The expansion of Jaffa's citrus plantations was the outcome of both local and global influences. Locally, Arab farmers were able to create a new mutation of oranges, known as shamouti, with a sweet taste and thick peel that made it especially suitable for long distance export. This innovation, along with the opening up of new global export markets, contributed to Jaffa's bourgeoning citriculture. Between 1850 and 1880, the orange-grove area of Jaffa quadrupled. By the end of the century, orange groves became the most lucrative capital investments in the city, and citrus became Palestine’s principal export.
In Jaffa’s outskirts, two distinct yet interdependent land typologies emerged: the bayyārat and the sakināt [Figure 3]. As their name, derived from the Arabic word bi'r (‘water-well’) suggests, the bayyārat were large irrigated citrus gardens whose cultivation was largely possible due to the coast’s rich groundwater resources and human and animal-operated Persian wheels. Most of the bayyārāt also included mansions: their owners were either foreign investors or notable elites from Jaffa, Jerusalem or Beirut [Figure 4]. The residences functioned as summer villas.
The wage farmers who cultivated and maintained these plantations, meanwhile, typically did not reside in the bayyārāt. In the mid-nineteenth century, a new settlement typology emerged in the suburbs of Jaffa: the sakināt. The sakināt, a dense settlement that was unique to Jaffa, was mainly inhabited by migrant peasant communities. These included regional migrants, mostly from Egypt, as well as internal economic migrants from Palestine’s hinterlands, particularly after the implementation of the 1858 Ottoman land privatisation codes and the disenfranchisement of many Arab peasant communities from their lands.
The material investment in land cultivation in Jaffa’s suburbs and the economic development it provoked had an immense impact on the city. With substantial population growth and the expansion of trade and industry, the fortified city could no longer be confined to its historical boundaries.

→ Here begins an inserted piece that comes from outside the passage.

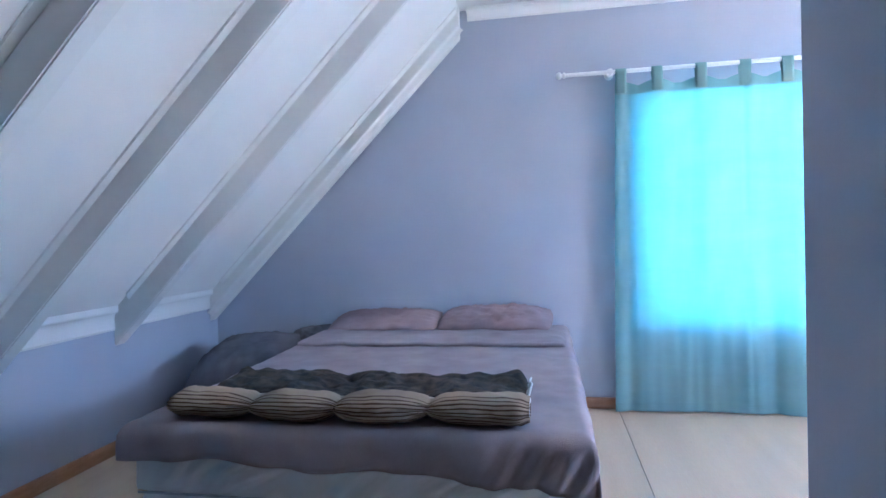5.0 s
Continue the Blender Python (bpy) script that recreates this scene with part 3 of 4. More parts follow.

In the 1870s, after persistent local demands, a second gate was opened in the city’s walls to “meet the city’s development, its expanding trade sector, its doubling number of its inhabitants, and its increasing density.” Within a few years, the walls were gradually brought down. By the turn of century, Jaffa was no longer a fortified city - its surrounding moat had been completely filled, paving the way for a new age of extra muros urban development.
After the walls of the city were brought down, the area outside the city’s original main gate to the east turned into a bustling new center. A bazaar, a wide avenue with a monumental clocktower, and administrative buildings to house the city’s new civic institutions were all built there [Figure 5]. The concentration of Jaffa’s citrus gardens east of the new center, where water was abundant, pushed most of the city’s new developments south and north along the seaside. To the south, the new middle- and upper-class Arab district of Ajami rose, with a hybrid of local and imported architectural styles and aesthetic choices. The city’s new northern district of Manshiyyeh, meanwhile, included an ethnically mixed population of local and migrant residents. Unlike affluent Ajami, Manshiyyeh was primarily a working-class neighbourhood.
Figure 5. New Bazaar at Jaffa, 1898-1914. American Colony Photo Department, Matson Collection, Library of Congress. https://www.loc.gov/resource/matpc.06524/.
In the 1920s and 30s, numerous new commercial and industrial sectors emerged in Jaffa. The city had turned into the central hub for Palestine’s cosmopolitan urban culture. These developments, however, did not hinder the status of citriculture. Between 1926 and 1939, the size of the citrus-cultivated lands in Jaffa’s vicinity increased from 30,000 dunams to 300,000 dunums, and the number of oranges exported increased from 2 million boxes to 15 million boxes. While modern technology proved useful in certain aspects of cultivation and shipment, Jaffa’s expanding citrus industry remained labor-intensive. In addition to the wage farmers employed in the bayyārāt, a great number of specialized workers, including men, women and children, were employed through the different stages of preparing the oranges for export: harvest, storage, delicate wrapping, boxing, transport from the eastern groves to the port area, and transport from the harbor via small boats to the large vessels anchored in the sea [Figure 6].
In the 1940s, the rapid changes in Jaffa’s cityscape led the municipal council to hire Egyptian urban planner, Ali al-Miliji Masʿud, to prepare a new masterplan for the expanding city. The ambitious plan included schemes for new housing projects, transportation infrastructures, public parks, and the improvement of the city’s waterfront. The proposal positioned Jaffa at the forefront of urban development in Palestine and envisioned its future within a broader regional landscape. But as Palestinians were planning their own futures, other plans were also being made for them.
In November 1947, just a few hours after the United Nations Partition Plan for Palestine was announced, Zionist militias commenced organized attacks against the city, paving the way for the ethnic cleansing of its Arab population. To this day, the Palestinians of Jaffa still live under the dual threat of systematic depopulation and colonial gentrification. A once thriving center of Arab modernity, Jaffa has since become a monument of loss, and a memory of what could have been.